In this implementation no data is persisted to disk, the hashmap is a proxy for a disk-backed database, but root hashes are still calculated and stored in memory. This is a good baseline for comparison.

iavl v2

Processing completed in 2 hours with a throughput of 42,686 leaves/sec. Memory usage was 3.5-4GB. Final db size is 395M.

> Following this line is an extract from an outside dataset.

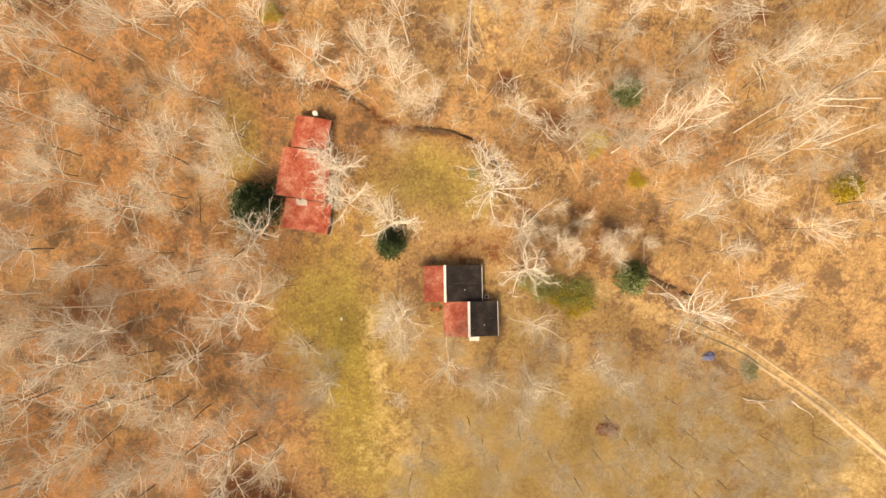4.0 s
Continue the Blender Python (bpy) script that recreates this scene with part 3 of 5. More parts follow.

IAVL v2 is an experimental branch of cosmos/iavl which tries to make efficient use of memory for caching, and a WAL to optimize disk writes. It is not yet merged into master and is still under active development. Key features include:

  • only the latest n tree versions (here n=1) are kept in leveldb, all previous versions are written into storage in a background thread.
  • Commit writes nodes into a WAL which is merged into leveldb at configurable a checkpoint interval.
  • The in-memory WAL cache is double-buffered so that checkpoints can be written asynchronously while the tree continues processing. This cache averaged 600k hits/s in this benchmark. After checkpointing the cache is merged back into the main LRU cache.
  • Significant put/delete thrashing (orphaned nodes) are handled in memory in the WAL cache and never written to leveldb.
  • Tuning cache size/checkpoint interval allows the user to trade memory space for time as need demands.